**EXERCISE**
Return exactly the lines that run from the beginning through the line containing "border(line, first, period, 40 + k)", both included, and no others.

BEGIN SOURCE DATA

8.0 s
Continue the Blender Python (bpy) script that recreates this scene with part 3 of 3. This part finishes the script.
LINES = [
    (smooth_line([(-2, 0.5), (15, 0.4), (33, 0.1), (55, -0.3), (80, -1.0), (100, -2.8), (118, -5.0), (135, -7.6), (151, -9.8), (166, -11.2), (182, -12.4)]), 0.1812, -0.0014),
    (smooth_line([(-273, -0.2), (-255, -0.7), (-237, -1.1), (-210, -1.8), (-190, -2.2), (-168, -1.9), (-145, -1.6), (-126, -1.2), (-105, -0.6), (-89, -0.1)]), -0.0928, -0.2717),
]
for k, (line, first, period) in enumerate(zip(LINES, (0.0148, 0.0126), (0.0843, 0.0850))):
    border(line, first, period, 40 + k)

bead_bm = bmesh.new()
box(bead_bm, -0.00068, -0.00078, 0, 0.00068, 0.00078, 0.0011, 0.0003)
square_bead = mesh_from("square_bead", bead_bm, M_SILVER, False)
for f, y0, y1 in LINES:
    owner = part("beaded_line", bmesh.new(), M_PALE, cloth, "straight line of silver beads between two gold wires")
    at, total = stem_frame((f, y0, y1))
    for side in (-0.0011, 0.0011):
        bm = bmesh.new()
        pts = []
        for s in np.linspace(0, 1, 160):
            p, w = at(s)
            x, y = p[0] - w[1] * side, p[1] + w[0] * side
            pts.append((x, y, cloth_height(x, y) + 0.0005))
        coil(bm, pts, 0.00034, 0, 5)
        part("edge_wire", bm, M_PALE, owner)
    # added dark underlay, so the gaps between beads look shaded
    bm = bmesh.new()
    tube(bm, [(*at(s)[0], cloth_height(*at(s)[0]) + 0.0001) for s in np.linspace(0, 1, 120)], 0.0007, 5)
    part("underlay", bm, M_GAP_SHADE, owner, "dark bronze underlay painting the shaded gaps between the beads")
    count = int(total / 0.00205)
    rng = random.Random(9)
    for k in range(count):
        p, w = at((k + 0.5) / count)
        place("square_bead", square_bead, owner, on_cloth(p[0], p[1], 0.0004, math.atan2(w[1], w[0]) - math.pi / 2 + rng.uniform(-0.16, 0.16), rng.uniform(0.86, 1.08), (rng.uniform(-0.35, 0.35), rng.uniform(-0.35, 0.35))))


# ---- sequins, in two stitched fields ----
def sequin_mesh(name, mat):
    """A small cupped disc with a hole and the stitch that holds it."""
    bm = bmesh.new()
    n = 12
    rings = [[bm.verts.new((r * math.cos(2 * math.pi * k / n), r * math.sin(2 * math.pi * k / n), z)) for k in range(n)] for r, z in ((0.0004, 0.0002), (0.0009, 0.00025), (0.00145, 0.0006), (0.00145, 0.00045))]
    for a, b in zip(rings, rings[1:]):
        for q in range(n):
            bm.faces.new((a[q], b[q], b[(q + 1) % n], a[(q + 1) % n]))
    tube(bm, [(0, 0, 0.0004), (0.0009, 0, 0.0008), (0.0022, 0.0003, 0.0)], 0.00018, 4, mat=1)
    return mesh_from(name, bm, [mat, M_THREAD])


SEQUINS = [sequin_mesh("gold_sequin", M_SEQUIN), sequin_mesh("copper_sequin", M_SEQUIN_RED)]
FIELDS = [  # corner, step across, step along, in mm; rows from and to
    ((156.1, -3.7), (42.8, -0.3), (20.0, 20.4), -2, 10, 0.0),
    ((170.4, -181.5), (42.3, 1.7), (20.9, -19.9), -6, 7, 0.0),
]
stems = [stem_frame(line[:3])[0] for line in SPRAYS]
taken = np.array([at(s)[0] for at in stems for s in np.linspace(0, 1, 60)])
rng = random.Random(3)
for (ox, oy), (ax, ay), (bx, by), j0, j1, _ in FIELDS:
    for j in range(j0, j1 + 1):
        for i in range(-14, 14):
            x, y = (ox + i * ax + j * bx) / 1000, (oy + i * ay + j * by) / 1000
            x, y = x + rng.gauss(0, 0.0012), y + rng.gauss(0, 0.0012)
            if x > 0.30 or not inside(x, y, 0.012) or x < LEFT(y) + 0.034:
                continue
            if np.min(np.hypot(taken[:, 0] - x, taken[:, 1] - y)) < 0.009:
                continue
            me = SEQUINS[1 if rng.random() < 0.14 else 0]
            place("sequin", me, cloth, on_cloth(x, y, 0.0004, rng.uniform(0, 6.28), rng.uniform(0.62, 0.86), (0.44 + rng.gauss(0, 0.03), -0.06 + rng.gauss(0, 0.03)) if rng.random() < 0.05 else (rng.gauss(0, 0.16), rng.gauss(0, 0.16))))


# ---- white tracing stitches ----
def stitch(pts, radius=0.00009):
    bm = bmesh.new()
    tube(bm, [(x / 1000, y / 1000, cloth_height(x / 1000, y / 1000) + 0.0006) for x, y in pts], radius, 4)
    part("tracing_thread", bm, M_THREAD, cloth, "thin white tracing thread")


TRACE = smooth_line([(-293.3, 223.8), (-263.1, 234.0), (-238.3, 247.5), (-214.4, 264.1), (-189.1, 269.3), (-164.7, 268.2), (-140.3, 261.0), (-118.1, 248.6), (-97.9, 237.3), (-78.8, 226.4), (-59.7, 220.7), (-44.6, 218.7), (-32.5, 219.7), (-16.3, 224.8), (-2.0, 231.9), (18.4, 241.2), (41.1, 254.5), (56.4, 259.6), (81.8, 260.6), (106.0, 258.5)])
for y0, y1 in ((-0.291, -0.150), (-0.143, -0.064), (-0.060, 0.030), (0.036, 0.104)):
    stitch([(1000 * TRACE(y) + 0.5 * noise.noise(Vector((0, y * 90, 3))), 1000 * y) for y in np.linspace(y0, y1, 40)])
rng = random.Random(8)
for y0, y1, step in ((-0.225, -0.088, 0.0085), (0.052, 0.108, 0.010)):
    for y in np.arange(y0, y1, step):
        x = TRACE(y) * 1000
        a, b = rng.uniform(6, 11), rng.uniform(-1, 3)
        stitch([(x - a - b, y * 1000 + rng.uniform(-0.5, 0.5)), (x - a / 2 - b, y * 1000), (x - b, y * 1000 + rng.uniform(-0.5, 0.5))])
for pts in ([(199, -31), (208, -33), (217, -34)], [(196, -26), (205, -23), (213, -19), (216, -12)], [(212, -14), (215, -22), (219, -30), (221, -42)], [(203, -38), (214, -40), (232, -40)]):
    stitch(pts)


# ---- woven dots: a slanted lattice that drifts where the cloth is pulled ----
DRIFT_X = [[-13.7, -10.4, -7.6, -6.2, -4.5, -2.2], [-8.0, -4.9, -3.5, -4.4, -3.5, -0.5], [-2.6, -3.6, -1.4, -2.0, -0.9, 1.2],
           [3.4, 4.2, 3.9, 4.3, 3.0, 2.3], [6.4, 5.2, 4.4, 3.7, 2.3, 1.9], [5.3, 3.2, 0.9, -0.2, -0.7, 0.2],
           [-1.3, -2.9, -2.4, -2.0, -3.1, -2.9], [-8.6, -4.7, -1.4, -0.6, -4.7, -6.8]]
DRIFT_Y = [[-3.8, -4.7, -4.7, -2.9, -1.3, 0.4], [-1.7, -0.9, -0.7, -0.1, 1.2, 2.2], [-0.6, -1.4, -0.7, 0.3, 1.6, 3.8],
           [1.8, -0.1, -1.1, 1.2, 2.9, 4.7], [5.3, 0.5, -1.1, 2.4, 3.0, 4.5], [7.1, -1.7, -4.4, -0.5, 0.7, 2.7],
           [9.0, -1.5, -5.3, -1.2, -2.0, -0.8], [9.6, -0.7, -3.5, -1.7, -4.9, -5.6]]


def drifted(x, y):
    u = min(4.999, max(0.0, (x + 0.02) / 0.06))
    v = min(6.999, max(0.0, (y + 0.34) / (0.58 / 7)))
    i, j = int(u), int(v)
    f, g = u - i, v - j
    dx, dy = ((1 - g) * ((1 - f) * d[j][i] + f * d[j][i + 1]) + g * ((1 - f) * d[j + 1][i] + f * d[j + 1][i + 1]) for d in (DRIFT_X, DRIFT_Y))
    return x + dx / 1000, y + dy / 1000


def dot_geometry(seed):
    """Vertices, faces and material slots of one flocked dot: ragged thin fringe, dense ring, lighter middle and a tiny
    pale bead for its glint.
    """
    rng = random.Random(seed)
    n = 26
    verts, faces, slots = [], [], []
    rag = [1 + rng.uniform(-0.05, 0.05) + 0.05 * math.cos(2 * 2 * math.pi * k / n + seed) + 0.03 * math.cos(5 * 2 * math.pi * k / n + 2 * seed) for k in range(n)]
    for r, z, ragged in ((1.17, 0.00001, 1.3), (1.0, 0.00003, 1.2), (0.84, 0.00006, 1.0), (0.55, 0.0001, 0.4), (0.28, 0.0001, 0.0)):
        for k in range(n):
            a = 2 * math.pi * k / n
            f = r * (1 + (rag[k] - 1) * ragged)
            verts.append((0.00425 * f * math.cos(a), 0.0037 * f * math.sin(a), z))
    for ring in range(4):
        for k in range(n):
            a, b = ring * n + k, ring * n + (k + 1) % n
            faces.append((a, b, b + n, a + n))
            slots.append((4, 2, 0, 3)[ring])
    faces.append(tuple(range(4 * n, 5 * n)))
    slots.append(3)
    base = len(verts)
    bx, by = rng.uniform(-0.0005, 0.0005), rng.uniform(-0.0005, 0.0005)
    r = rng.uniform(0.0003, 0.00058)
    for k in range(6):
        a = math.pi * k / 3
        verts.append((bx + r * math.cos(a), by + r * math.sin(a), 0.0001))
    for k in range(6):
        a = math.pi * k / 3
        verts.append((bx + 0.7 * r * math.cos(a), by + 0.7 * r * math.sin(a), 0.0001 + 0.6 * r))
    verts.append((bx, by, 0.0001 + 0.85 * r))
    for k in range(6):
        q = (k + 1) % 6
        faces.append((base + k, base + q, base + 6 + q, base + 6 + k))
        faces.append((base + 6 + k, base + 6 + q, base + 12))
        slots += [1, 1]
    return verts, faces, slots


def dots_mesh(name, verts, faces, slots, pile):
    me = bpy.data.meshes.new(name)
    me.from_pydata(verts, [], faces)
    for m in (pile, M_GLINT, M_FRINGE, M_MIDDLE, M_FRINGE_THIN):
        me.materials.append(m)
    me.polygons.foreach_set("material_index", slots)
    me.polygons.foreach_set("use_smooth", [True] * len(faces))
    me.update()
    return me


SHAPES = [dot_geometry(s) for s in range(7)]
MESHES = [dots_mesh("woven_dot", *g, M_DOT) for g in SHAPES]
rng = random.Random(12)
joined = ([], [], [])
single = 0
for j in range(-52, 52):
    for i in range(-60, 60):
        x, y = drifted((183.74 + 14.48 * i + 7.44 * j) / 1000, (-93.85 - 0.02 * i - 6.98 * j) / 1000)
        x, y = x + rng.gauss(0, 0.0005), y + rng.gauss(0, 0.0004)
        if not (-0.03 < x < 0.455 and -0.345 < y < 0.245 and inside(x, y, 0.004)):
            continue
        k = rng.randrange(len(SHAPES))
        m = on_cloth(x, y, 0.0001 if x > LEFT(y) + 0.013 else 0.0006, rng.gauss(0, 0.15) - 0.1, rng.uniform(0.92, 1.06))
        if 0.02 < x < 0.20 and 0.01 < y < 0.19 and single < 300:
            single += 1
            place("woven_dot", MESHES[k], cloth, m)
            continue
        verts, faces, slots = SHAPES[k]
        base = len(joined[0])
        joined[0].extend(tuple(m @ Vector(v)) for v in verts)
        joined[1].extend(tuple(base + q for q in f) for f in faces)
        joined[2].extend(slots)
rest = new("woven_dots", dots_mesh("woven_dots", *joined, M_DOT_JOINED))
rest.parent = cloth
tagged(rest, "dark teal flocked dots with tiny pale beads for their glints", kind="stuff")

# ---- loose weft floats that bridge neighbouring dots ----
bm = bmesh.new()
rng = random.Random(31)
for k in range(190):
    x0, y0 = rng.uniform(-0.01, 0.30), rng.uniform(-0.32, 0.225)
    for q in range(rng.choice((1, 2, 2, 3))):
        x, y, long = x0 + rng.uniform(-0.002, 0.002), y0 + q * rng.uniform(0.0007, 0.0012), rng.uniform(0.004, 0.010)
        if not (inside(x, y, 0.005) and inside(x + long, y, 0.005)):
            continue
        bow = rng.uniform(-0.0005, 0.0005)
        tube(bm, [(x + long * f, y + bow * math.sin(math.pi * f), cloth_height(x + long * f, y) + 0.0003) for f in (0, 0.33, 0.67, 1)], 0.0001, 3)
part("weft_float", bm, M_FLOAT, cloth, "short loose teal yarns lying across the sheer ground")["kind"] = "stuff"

END SOURCE DATA

**IN RESPONSE**
8.0 s
Continue the Blender Python (bpy) script that recreates this scene with part 3 of 3. This part finishes the script.
LINES = [
    (smooth_line([(-2, 0.5), (15, 0.4), (33, 0.1), (55, -0.3), (80, -1.0), (100, -2.8), (118, -5.0), (135, -7.6), (151, -9.8), (166, -11.2), (182, -12.4)]), 0.1812, -0.0014),
    (smooth_line([(-273, -0.2), (-255, -0.7), (-237, -1.1), (-210, -1.8), (-190, -2.2), (-168, -1.9), (-145, -1.6), (-126, -1.2), (-105, -0.6), (-89, -0.1)]), -0.0928, -0.2717),
]
for k, (line, first, period) in enumerate(zip(LINES, (0.0148, 0.0126), (0.0843, 0.0850))):
    border(line, first, period, 40 + k)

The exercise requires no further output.